Без лишних слов Эмма подтянула шкатулку к себе и откинула простую деревянную крышку. Внутри лежала тонкая и потерявшая от времени цвет бледно-розовая ленточка с тонкими латинскими буквами, складывающимися в её имя. А под лентой лежал небольшой кулон из темного материала. Быстро взглянув на родителей и получив от них негласное одобрение, Эмма вытащил вещицы из шкатулки и положила перед собой на стол, чтобы получше разглядеть. Лента безропотно опустилась на скатерть и замерла, а кулон, коснувшись рук девушки, нервно заерзал и, очутившись на столе, осветился мягким внутренним светом и зажужжал, словно просясь обратно в руки. Осторожно наклонившись к нему, Эмма как будто расслышала какие-то звуки, исходящие из кулона. Взяв его в ладонь, девушка хотела поднести украшение к уху, но по пути задела кулоном висок и, тут же, вскрикнув, выронила его.
– Что такое? В чем дело? – хором бросились с вопросами к ней Иоганнес и Изабелла, но Эмма остановила их и снова приложила кулон к виску.
– Он говорит – удивленно ответила им Эмма, вслушиваясь в слова, которые были слышны ей из кулона – Говорит со мной.
– Ключ от всех дверей Сулура, малышка – произнес мягкий рассудительный голос – Этот кулон – твой ключ, Эмма. Ты можешь мне верить. Меня зовут Гектор Фроурос, и я твой отец.
Неосознанно вжимая прохладный металлический кулон себе в висок, Эмма жадно вслушивалась в хранящиеся в нем слова и ощущала, как холодок от маленького украшения растекается по всему её телу. Не веря в происходящее, Эмма молча смотрела перед собой.

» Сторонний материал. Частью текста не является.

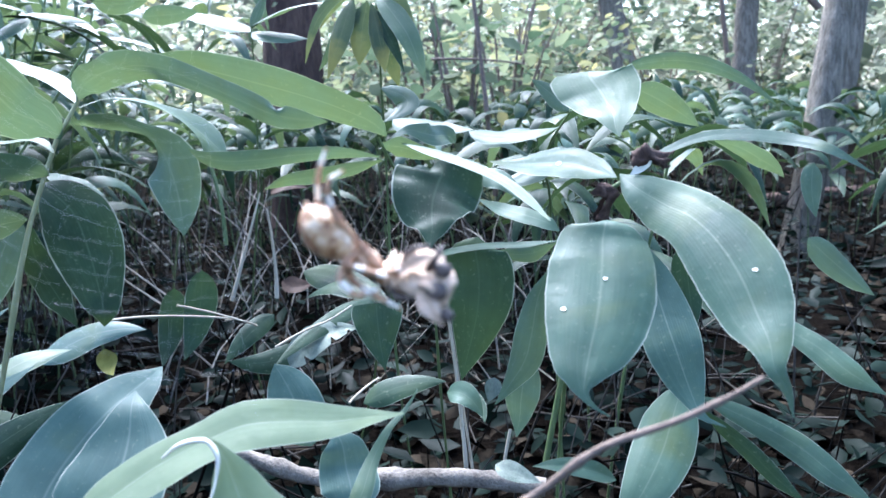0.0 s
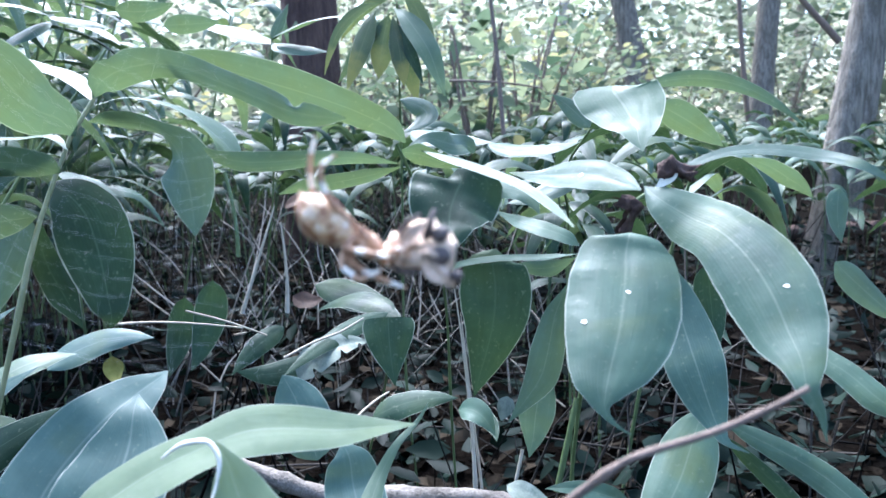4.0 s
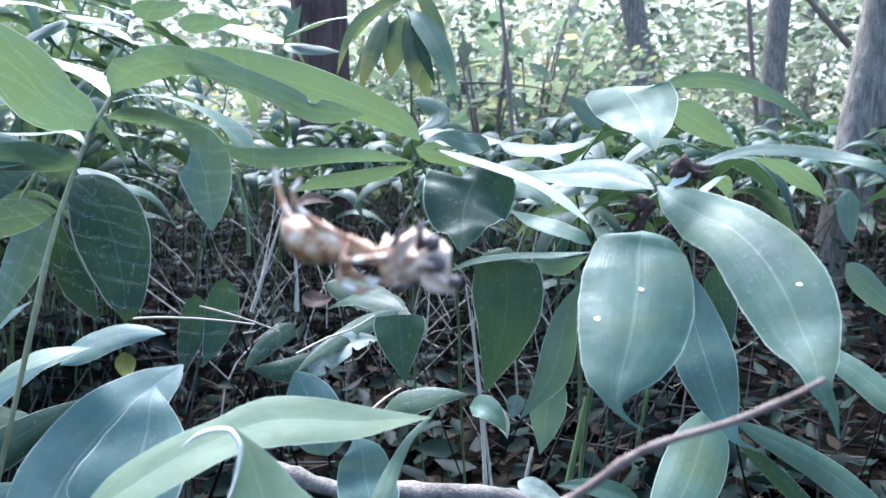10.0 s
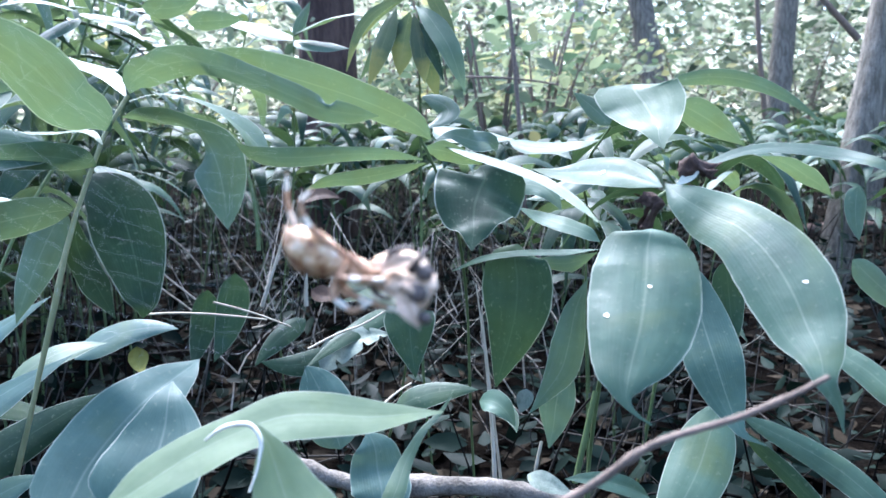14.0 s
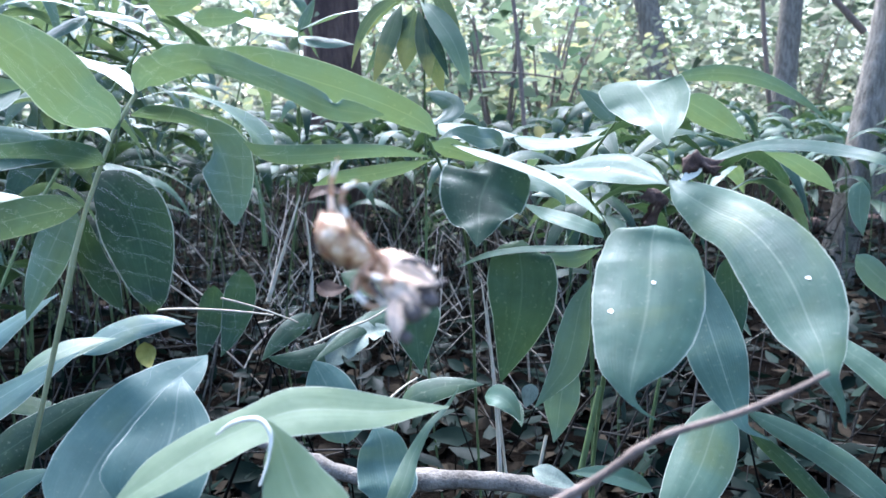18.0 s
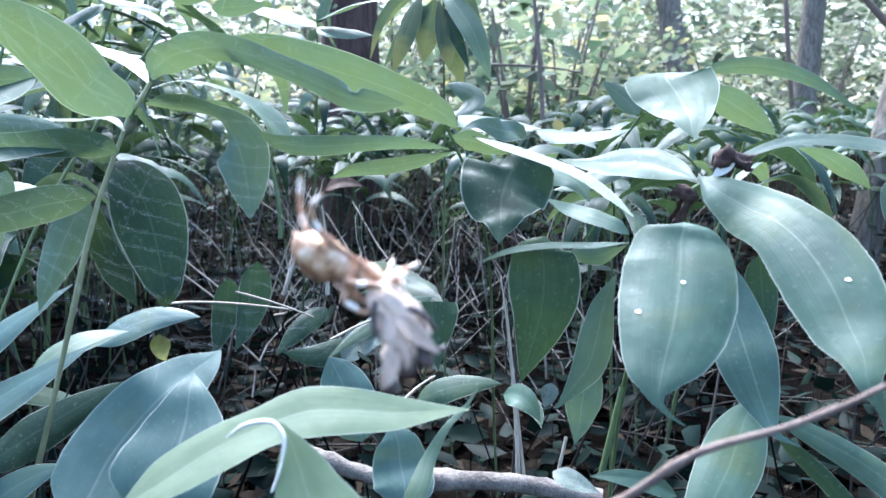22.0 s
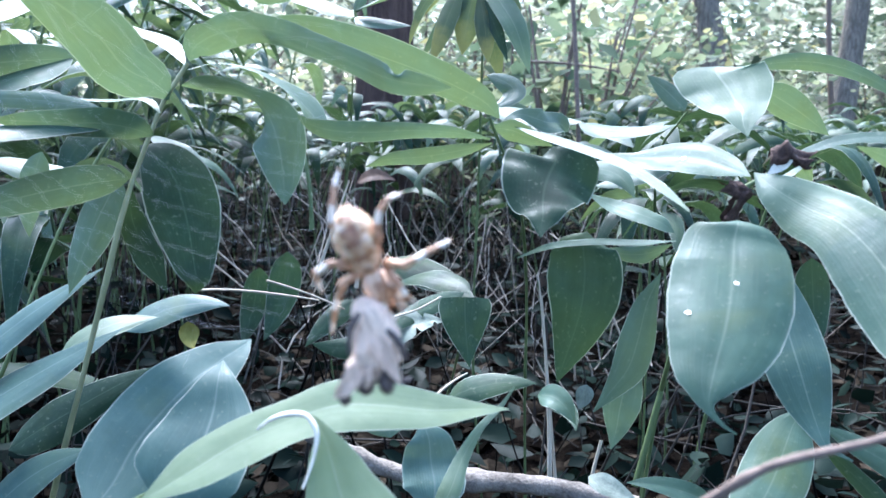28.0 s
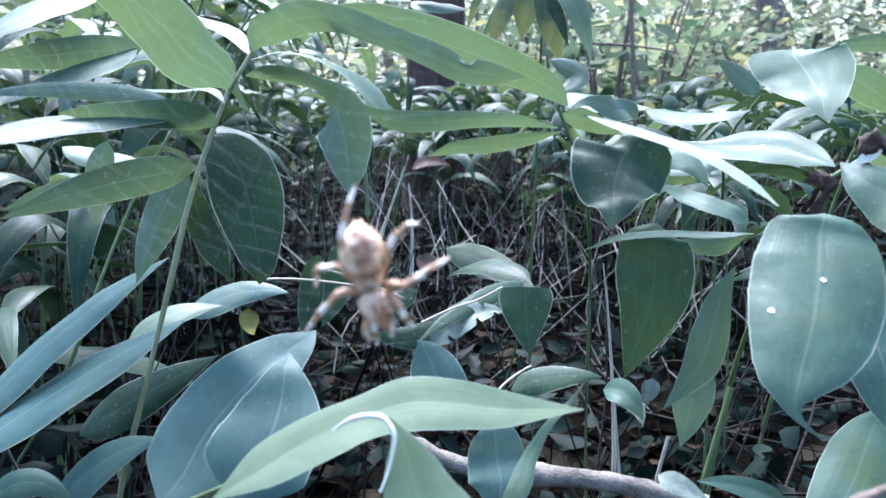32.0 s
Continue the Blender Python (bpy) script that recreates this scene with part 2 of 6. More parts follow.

С трудом воспринимая действительность и теперь, в каюте космического корабля, девушка медленно встала рядом с Деметрой и осторожно опустила ладони на холодную стеклянную крышку медицинской капсулы. После первого знакомства с ней с помощью кулона, Гектор Фроурос и во время второго знакомства оказался заперт внутри холодного, как тот кулон, закрытого сосуда.

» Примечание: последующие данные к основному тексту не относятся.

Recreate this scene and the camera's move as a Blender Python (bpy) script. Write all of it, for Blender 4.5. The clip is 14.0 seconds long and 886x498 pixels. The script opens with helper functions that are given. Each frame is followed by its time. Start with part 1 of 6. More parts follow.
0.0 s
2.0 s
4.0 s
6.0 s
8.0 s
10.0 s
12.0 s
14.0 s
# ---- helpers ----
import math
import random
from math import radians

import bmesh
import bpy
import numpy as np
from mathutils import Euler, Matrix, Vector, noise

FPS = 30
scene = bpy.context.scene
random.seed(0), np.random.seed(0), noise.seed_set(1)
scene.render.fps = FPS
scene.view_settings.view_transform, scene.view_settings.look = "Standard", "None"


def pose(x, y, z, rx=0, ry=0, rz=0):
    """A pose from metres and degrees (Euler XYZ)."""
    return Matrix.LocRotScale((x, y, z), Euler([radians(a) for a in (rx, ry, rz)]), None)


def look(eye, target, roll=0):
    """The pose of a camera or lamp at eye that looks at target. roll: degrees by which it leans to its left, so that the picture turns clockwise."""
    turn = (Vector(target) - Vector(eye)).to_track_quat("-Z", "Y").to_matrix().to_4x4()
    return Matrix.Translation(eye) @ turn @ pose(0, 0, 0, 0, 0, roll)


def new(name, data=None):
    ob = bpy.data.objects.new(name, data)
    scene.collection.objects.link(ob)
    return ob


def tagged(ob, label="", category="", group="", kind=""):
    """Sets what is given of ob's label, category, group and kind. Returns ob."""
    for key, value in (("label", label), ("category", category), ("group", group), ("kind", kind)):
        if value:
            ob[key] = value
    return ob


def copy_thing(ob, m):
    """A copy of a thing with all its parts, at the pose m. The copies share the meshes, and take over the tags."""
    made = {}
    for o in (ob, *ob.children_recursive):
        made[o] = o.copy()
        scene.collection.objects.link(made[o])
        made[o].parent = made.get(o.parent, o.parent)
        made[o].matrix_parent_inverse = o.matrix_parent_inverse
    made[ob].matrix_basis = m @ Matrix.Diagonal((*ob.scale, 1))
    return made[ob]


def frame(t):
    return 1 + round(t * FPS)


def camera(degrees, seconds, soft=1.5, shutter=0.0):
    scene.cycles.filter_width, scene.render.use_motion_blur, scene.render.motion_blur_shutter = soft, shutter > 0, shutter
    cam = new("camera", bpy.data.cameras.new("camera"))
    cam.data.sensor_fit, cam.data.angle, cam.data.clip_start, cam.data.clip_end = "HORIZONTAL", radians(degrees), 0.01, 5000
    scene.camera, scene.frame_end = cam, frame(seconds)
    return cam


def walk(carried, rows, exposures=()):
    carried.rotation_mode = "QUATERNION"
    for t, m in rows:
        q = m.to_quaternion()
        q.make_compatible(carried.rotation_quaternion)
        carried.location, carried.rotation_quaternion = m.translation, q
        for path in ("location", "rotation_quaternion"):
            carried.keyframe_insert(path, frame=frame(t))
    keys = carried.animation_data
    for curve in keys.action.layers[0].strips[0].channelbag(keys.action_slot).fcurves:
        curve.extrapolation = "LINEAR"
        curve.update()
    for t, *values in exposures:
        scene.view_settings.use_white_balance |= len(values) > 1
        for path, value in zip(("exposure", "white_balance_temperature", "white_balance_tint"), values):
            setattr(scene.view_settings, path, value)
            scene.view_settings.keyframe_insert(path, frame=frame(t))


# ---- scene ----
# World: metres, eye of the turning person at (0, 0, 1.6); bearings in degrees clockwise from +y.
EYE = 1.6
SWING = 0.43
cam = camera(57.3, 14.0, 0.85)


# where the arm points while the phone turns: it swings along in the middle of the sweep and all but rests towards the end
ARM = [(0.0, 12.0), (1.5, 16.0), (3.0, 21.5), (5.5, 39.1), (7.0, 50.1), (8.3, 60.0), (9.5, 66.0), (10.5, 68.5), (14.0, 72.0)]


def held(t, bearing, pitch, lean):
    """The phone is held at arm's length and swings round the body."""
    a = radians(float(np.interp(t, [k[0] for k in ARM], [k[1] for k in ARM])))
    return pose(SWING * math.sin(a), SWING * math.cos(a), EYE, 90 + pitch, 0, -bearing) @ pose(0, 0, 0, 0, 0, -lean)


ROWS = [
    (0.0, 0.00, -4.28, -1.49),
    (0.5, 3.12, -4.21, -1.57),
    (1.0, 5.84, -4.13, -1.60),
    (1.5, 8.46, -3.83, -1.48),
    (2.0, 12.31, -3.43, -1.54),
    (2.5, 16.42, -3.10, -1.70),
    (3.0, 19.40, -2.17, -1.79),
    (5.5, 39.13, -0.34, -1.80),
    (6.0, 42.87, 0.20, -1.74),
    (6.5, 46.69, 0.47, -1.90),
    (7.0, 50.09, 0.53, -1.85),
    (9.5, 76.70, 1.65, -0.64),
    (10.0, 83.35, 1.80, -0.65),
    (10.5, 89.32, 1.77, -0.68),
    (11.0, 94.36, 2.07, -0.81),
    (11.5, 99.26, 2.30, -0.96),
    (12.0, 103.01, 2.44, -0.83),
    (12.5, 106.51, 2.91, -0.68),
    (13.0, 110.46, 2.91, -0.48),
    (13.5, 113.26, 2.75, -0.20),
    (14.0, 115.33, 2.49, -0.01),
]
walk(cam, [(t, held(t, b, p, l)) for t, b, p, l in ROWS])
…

Лежащий внутри капсулы мужчина был безмятежен, дыхание было ровным и могло показаться, что он просто спит, но множество трубочек и проводков, подведенных к нему, а также шелест оборудования за спиной Эммы, не давали забыть, что сон этот не по его воле. Стоять на ватных ногах становилось всё труднее, но Стэфан крепко обнимал девушку за плечо и помогал оставаться на месте и в реальности.